Saeed Teebi did not plan to write a memoir.
You Will Not Kill Our Imagination: A Memoir of Palestine and Writing in Dark Times, out now from Simon & Schuster Canada, was born of necessity.
In 2023, Teebi had been trying to write a novel while Gaza was being invaded.
“I thrive on the escapism of being in worlds of my own creation rather than being in our current, very unfortunate world, but [the memoir] was spurred by a complete paralysis when it came to any kind of creative activity,” says Teebi, whose debut short story collection, Her First Palestinian, was shortlisted for the Writers’ Trust Atwood Gibson Prize in 2022. “I simply could not fathom living in these imaginary worlds; it seemed frivolous to me.”
Teebi wanted to combat the powerlessness of witnessing the attacks and felt that as a writer there was something else he could do. He took two months off from his law practice and accepted the weight of this undertaking.
“I struggled a lot with how much to say and how to say it. I try to be as giving as possible, but it came at a great cost,” he says.
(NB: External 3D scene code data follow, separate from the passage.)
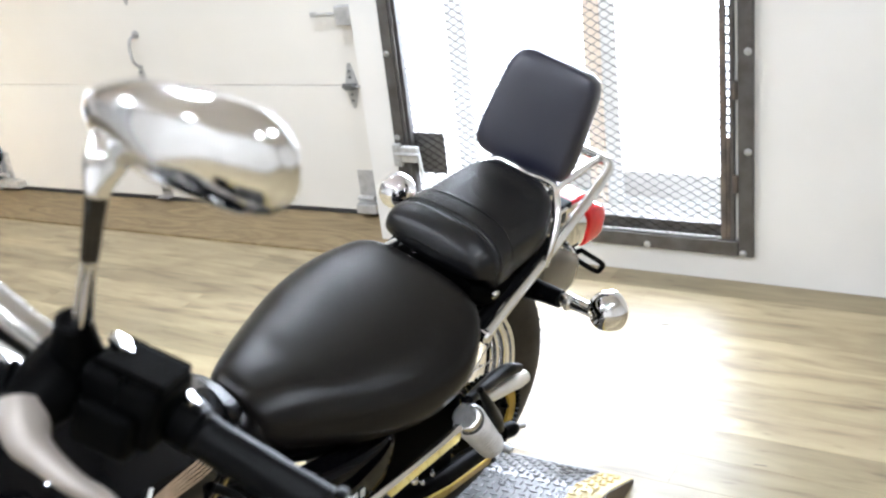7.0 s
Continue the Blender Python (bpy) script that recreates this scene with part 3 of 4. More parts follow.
PADROWS = [(0.0415, -0.088), (0.0408, -0.060), (0.0390, -0.036), (0.0365, -0.020), (0.0330, -0.0095), (0.0300, -0.0055), (0.0282, -0.0044), (0.0270, -0.0042), (0.0255, -0.0034), (0.018, -0.0010), (0.006, 0.0004), (-0.006, 0.0), (-0.016, -0.0014), (-0.0215, -0.0045), (-0.0245, -0.010)]
pad = part("backrest", sweep([pad_ring(y, g, 64) for y, g in PADROWS]), PADVINYL, bike, "blue-black padded vinyl backrest")
part("pad_seam", tube(pad_ring(0.0274, -0.0040, 64), 0.0011, 6, smooth=False, closed=True), PADVINYL, pad, "sewn edge seam")
part("back_plate", sweep([pad_ring(*r) for r in ((-0.0242, -0.006), (-0.0265, -0.005), (-0.029, -0.008))]), PLASTIC, pad, "black plastic back shell")
TR = 0.01040
for s in (1, -1):
    c = 0.012
    v = lambda near, s=s: near if s > 0 else 0.01 - 0.72 * near
    part("strut", tube([(0.044, v(0.170), 0.690), (-0.017, v(0.158), 0.700), (-0.078, v(0.146), 0.710), (-0.139, v(0.135), 0.721), (-0.20, v(0.122), 0.732), (-0.262, v(0.109), 0.742), (-0.323, v(0.097), 0.755), (-0.384, v(0.086), 0.771),
                        (-0.435, v(0.077), 0.789), (-0.452, v(0.068), 0.797), (-0.459, v(0.046), 0.799), (-0.460, 0.004, 0.799)], TR, 14), RACKSTEEL, bike, "bent chrome rack tube")
    part("sissy_bar", tube([(-0.162, v(0.138), 0.722), (-0.172, v(0.137), 0.760), (-0.196, v(0.124), 0.795), (-0.220, v(0.102), 0.820), (-0.238, v(0.082), 0.831), (-0.252, v(0.040), 0.824), (-0.258, v(0.0), 0.815), (-0.259, -0.020, 0.813)], TR * 0.66, 14), RACKSTEEL, bike, "chrome backrest upright")
    part("rack_tube", tube([(-0.459, v(0.042), 0.799), (-0.39, v(0.044), 0.795), (-0.30, v(0.05), 0.788), (-0.250, v(0.07), 0.80), (-0.238, v(0.082), 0.830)], TR * 0.75, 12), RACKSTEEL, bike)
    part("strut_boss", lathe([(0.010, -0.006), (0.012, -0.004), (0.012, 0.008), (0.008, 0.012)], along((0.042, v(0.168), 0.690), (0.042, v(0.24), 0.690)), 14), CHROME, bike)
part("rack_plate", box(-0.035, 0.035, -0.003, 0.003, -0.018, 0.018, 0.002, 1, m=Matrix.Translation((-0.28, 0.075, 0.735)) @ Matrix.Rotation(radians(8), 4, "Y")), CHROME, bike, "slotted chrome bracket")
for k in range(3):
    part("plate_slot", box(-0.006, 0.006, -0.001, 0.001, -0.012, 0.012, 0.001, 1, m=Matrix.Translation((-0.26 - 0.02 * k, 0.0785, 0.733 + 0.003 * k)) @ Matrix.Rotation(radians(8), 4, "Y")), SEAL, bike)
part("rack_bar", tube([(-0.305, -0.045, 0.788), (-0.305, 0.052, 0.788)], 0.0065, 10), CHROME, bike)

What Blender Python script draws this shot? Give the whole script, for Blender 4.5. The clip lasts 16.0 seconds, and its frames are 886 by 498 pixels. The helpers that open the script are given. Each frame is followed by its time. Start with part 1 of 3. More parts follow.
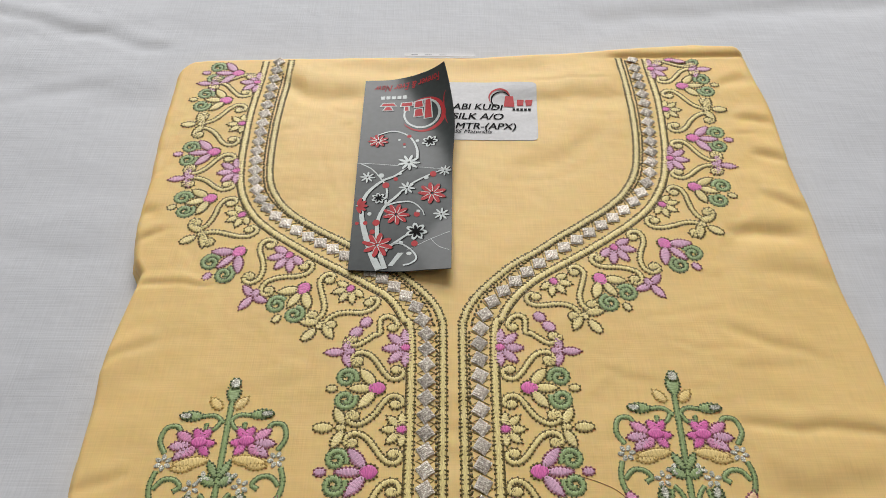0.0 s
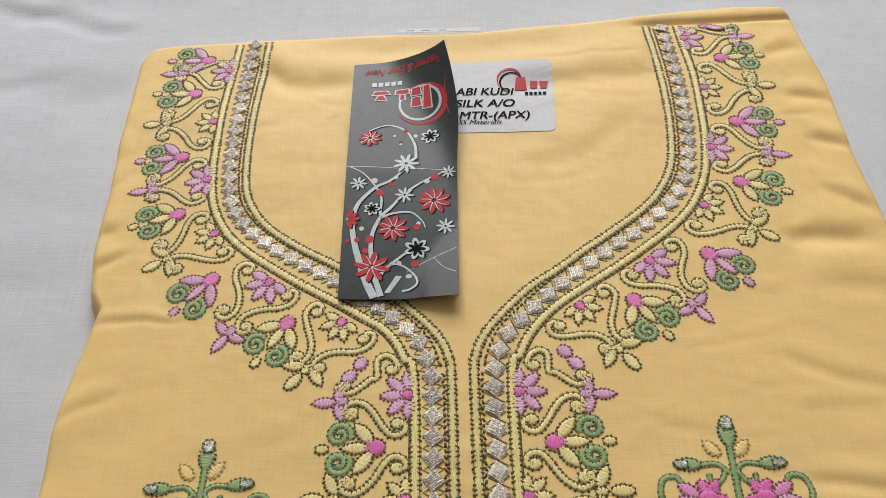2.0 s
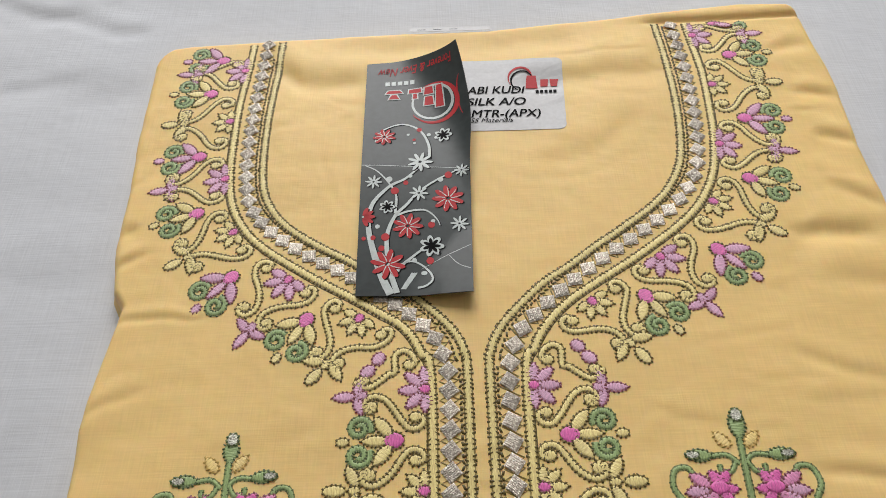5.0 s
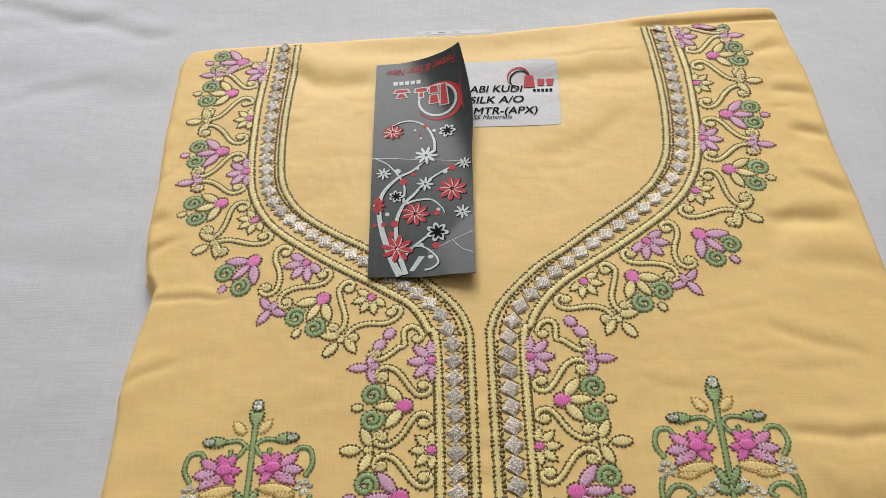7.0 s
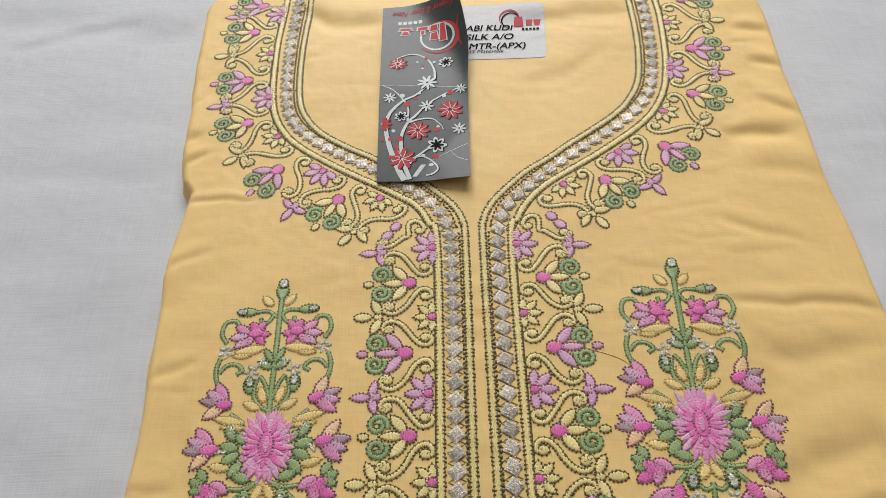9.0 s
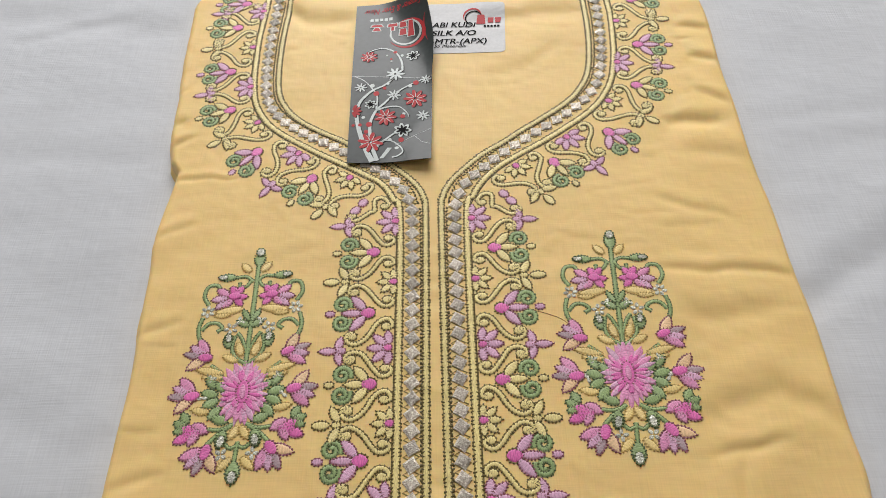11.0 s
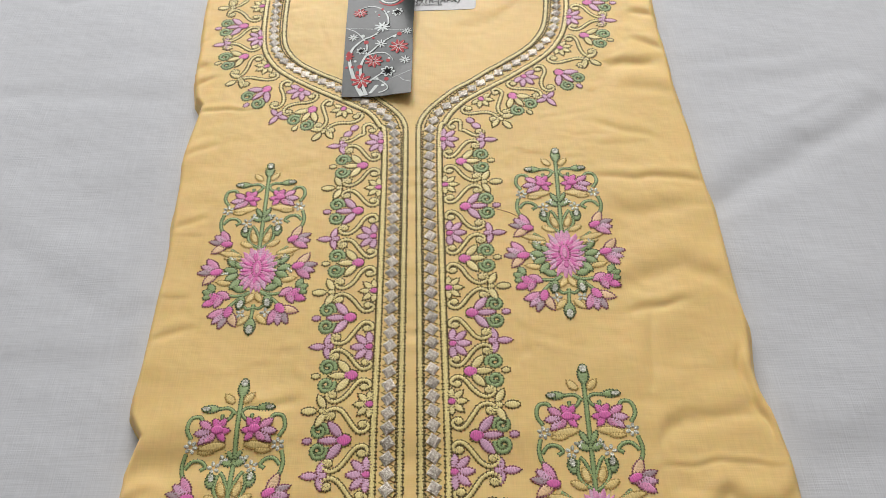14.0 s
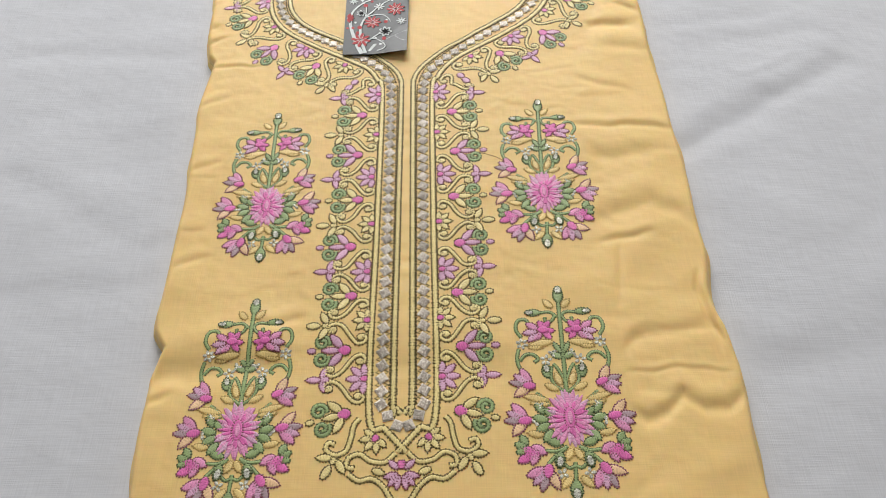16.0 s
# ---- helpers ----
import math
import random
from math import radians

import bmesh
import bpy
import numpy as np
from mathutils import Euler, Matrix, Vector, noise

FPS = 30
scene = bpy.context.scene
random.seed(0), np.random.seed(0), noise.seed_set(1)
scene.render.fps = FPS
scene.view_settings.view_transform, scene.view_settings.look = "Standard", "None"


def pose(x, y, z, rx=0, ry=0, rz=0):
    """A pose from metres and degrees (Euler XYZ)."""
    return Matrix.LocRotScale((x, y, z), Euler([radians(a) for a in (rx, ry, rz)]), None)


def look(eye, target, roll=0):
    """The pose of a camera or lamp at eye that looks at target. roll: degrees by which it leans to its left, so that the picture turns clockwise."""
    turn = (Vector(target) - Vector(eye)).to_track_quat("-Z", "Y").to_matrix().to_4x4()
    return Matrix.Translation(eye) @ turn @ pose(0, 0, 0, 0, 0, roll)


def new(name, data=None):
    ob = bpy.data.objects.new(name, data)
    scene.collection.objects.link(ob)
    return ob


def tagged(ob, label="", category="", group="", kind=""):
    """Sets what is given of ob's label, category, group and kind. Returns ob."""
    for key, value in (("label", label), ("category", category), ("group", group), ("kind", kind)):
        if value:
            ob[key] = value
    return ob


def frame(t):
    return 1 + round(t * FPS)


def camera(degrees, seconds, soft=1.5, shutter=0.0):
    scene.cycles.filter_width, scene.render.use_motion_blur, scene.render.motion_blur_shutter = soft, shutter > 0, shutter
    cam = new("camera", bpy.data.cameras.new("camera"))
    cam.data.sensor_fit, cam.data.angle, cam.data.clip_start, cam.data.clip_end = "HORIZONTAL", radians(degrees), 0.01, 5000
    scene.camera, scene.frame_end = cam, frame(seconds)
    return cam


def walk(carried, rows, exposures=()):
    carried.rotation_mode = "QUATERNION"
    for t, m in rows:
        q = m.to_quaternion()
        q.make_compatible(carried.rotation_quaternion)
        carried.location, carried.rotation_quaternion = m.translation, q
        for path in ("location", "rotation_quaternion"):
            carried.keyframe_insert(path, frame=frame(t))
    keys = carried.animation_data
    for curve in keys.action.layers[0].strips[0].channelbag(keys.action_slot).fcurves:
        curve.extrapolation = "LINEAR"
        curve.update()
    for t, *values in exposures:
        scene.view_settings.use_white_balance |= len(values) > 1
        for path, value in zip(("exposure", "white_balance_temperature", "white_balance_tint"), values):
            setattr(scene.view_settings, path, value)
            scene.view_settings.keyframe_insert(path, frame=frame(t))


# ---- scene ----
cam = camera(59.0, 16.0, 0.5)
PATH = [
    (0, (-0.0025, 0.0564, 0.3247), (-0.0089, 0.6977, -0.4426), -0.72),
    (0.5, (-0.0028, 0.0874, 0.3160), (-0.0136, 0.7165, -0.4614), -1.65),
    (1, (-0.0082, 0.1081, 0.3076), (-0.0263, 0.7235, -0.4803), -2.66),
    (1.5, (-0.0008, 0.1155, 0.3018), (-0.0205, 0.7225, -0.4926), -3.12),
    (2, (0.0008, 0.1172, 0.2982), (-0.0227, 0.7096, -0.5071), -3.94),
    (2.5, (-0.0026, 0.1161, 0.2974), (-0.0271, 0.7042, -0.5111), -4.13),
    (3, (-0.0030, 0.1166, 0.3028), (-0.0266, 0.7067, -0.5042), -4.07),
    (3.5, (-0.0025, 0.1182, 0.3036), (-0.0273, 0.7073, -0.5040), -4.23),
    (4, (-0.0032, 0.1169, 0.3022), (-0.0287, 0.7056, -0.5057), -4.30),
    (4.5, (-0.0035, 0.1157, 0.3042), (-0.0307, 0.7007, -0.5063), -4.54),
    (7, (-0.0038, 0.0912, 0.3287), (-0.0364, 0.6729, -0.4841), -5.14),
    (7.5, (-0.0061, 0.0727, 0.3422), (-0.0371, 0.6591, -0.4672), -4.89),
    (8, (-0.0037, 0.0557, 0.3448), (-0.0353, 0.6377, -0.4678), -4.96),
    (8.5, (-0.0031, 0.0372, 0.3469), (-0.0402, 0.6177, -0.4665), -5.38),
    (9, (-0.0041, 0.0192, 0.3475), (-0.0353, 0.5964, -0.4685), -4.97),
    (11.5, (0.0165, -0.0362, 0.3840), (-0.0063, 0.5439, -0.4302), -4.05),
    (12, (0.0165, -0.0575, 0.3942), (-0.0113, 0.5229, -0.4197), -4.46),
    (12.5, (0.0210, -0.0727, 0.3985), (-0.0081, 0.5058, -0.4167), -4.60),
    (13, (0.0257, -0.0910, 0.4015), (0.0006, 0.4875, -0.4138), -4.31),
    (13.5, (0.0322, -0.1057, 0.4063), (0.0103, 0.4731, -0.4089), -3.99),
    (14, (0.0306, -0.1241, 0.4186), (0.0074, 0.4546, -0.3966), -4.13),
    (14.5, (0.0334, -0.1416, 0.4275), (0.0056, 0.4354, -0.3887), -4.53),
    (15, (0.0304, -0.1614, 0.4342), (0.0023, 0.4150, -0.3825), -4.50),
    (15.5, (0.0330, -0.1722, 0.4378), (-0.0005, 0.4019, -0.3803), -5.02),
    (16, (0.0383, -0.1825, 0.4415), (0.0113, 0.3842, -0.3820), -4.36),
]
walk(cam, [(t, look(eye, target, roll)) for t, eye, target, roll in PATH],
     exposures=((0.0, -0.06), (4.5, -0.06), (9.0, 0.0), (12.0, 0.05), (15.5, 0.1), (16.0, 0.17)))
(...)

The writing process was gruelling because the intimacy of the personal and the political is urgent for Teebi – the people of Gaza are “the reason I did this in the first place.”
Like the complex stories in his debut book, which explore the nuanced experiences of the Palestinian community through fiction, Teebi turns a similarly exacting but generous gaze on his own life and family history to remind us of the power of storytelling.
He begins by tracing his family’s home and displacement from Salama, a small town that was depopulated in 1948. While looking at a map of Palestine from a National Geographic issue from 1947, Teebi laments that he does not know more about the journeys of his grandparents, whom he never had a chance to meet – Saeed was born to Palestinian parents in Kuwait and has lived in Canada since 1993.
“I can see the names of towns my grandparents probably passed on their way: Beit Dajan, Isdud, El Majdal, El Jora, Khan Yunis. But I do not know where they stopped, or what they did at the stops. … Said and Nima both passed away before I was an adult; I had no chance to ask them. Their story’s features are blurry to me,” he writes. “The vanishing of stories is not a side effect of displacement, it is a primary objective. The stories, untied from the land, dissociate and dissolve.”
This attempt at remembering sets the tone for the bracing vulnerability of his memoir, where “the greatest battleground is always that of story.”
While Teebi returns to his family throughout the memoir, he also details his experiences with social media censorship as a Palestinian, the limits of being a witness, and the harrowing work of unravelling the dominant narratives of Palestinians in order to tell his own story.
His writing searches for answers to the questions that have shaped his work so far. What is the ground on which narrative is built? What is the relationship between land and story? What must be told, re-examined, and dismantled in order to speak freely as a Palestinian?
Teebi’s answers reflect the understanding that the imagination is intertwined with the land.
“Storytelling tells you who you are, what you stand for, what’s important to you,” he says. “It’s very easy to go through life and not think about questions like, ‘who am I?’ but as a writer, you’re forced to confront them if you’re doing your job correctly, at least to me. Storytelling tells us who we are and we don’t know who we are until we tell our story.”
In You Will Not Kill Our Imagination, Teebi tells us who he is, who his people are, and who we are – living in a time of genocide when simply being a witness isn’t sufficient and the lines between virtue signalling, activism, and censorship are blurry.
“A certain kind of artist is compelled to say the unsayable because they cannot bear not expressing the truth as they know it. They are the witness that has not been prevailed upon – by concerns for their safety, or for their reputation – not to enter the witness stand of the public. And the temerity of the artist inaugurates and encourages temerity in the masses,” he writes. “This kind of artist is different from one that witnesses only so that they can throw their hands up, besieged by tragedy but resigned to being unable to cause any real change. Art in that case becomes a form of political action, even while maintaining its form and function as art.”
Teebi embodies precisely this rare quality: temerity, the audacity to take a stand and let that resonate through one’s life and work.